- _Objective_
Write the data out again exactly, with no pictures.

- _Collected data_
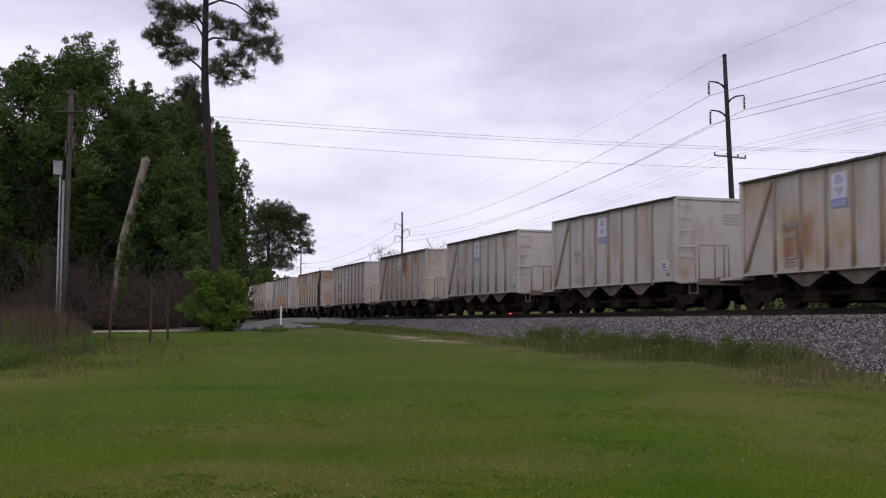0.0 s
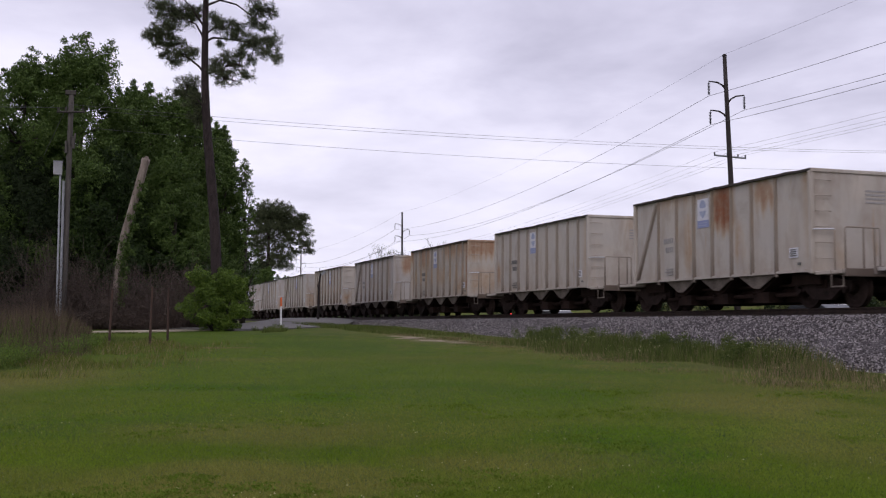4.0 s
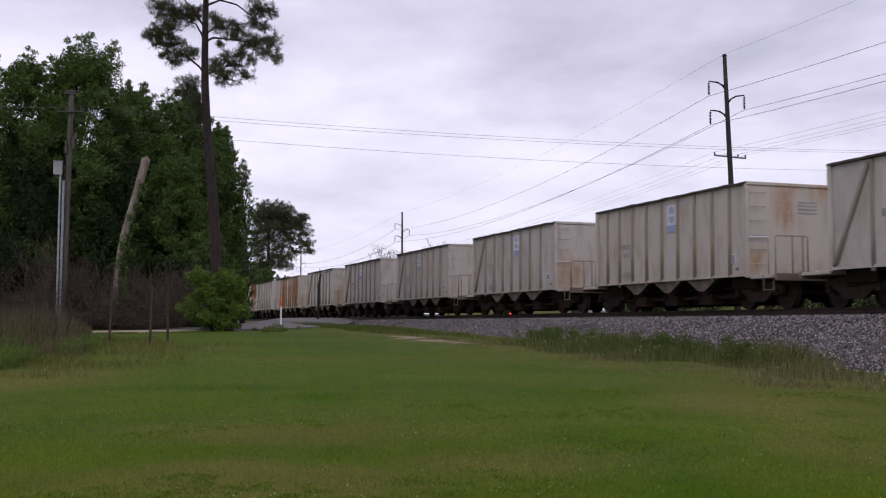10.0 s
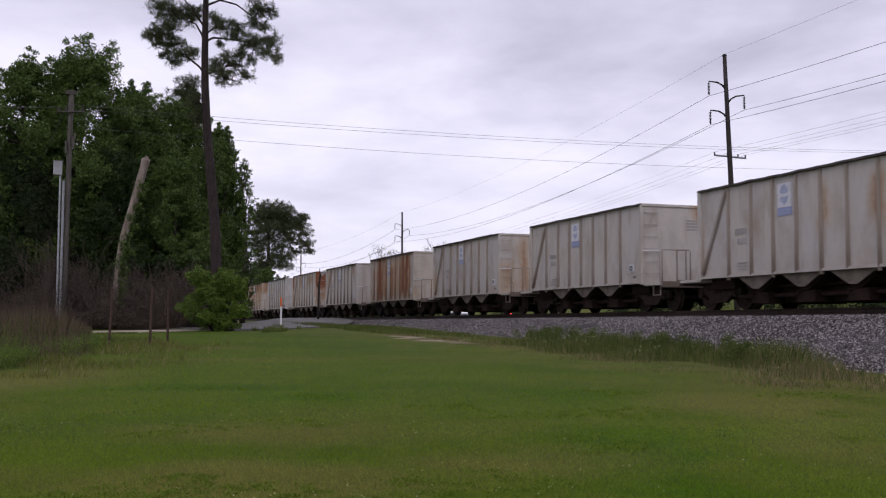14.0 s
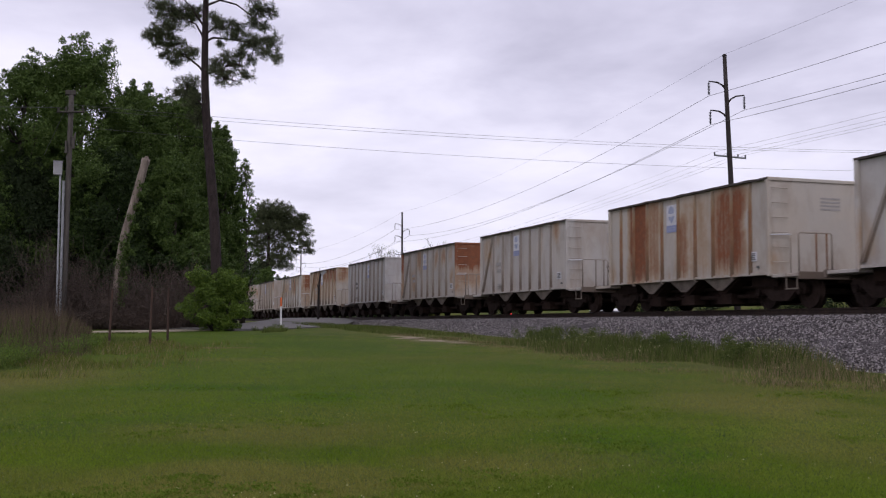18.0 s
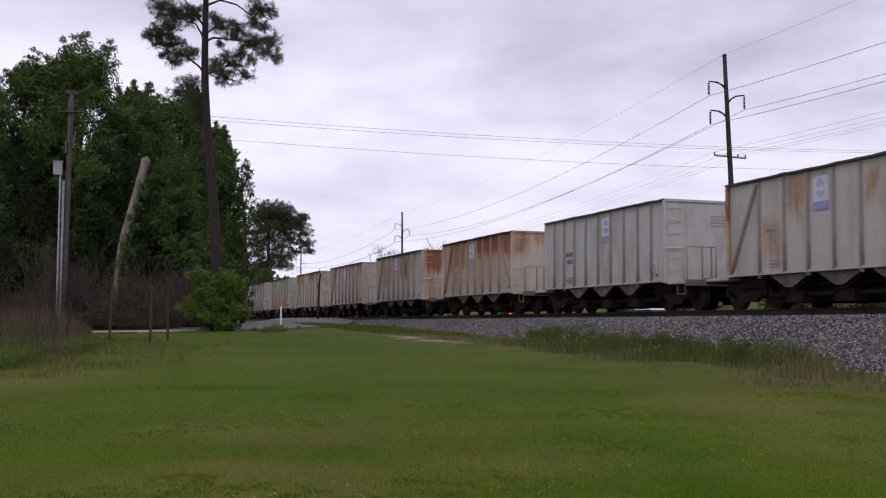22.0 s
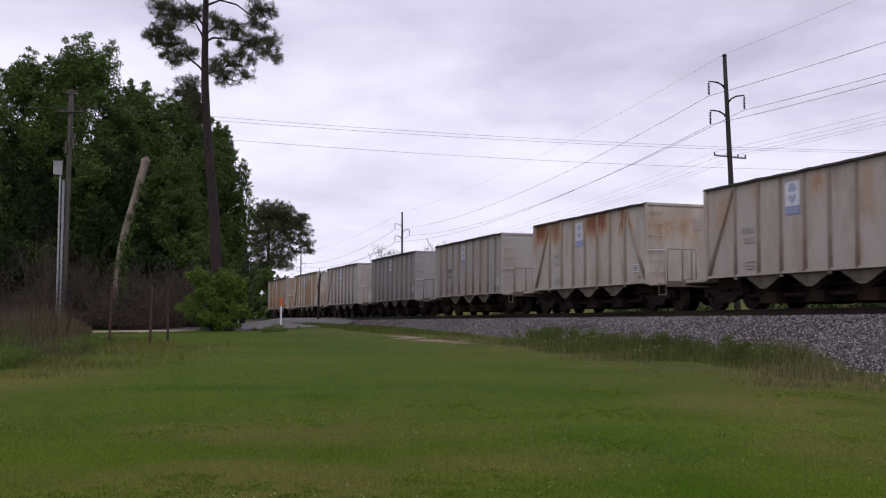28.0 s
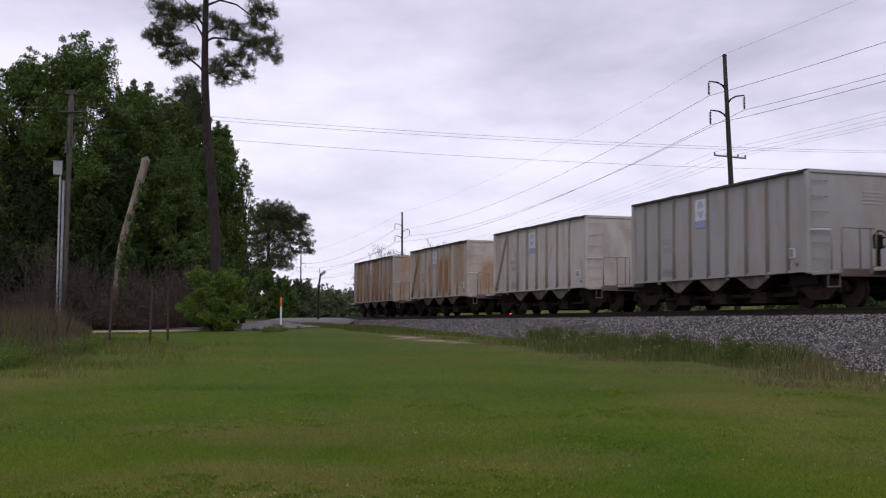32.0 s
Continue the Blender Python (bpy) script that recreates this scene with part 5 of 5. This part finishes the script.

- _Task solution_
0.0 s
4.0 s
10.0 s
14.0 s
18.0 s
22.0 s
28.0 s
32.0 s
Continue the Blender Python (bpy) script that recreates this scene with part 5 of 5. This part finishes the script.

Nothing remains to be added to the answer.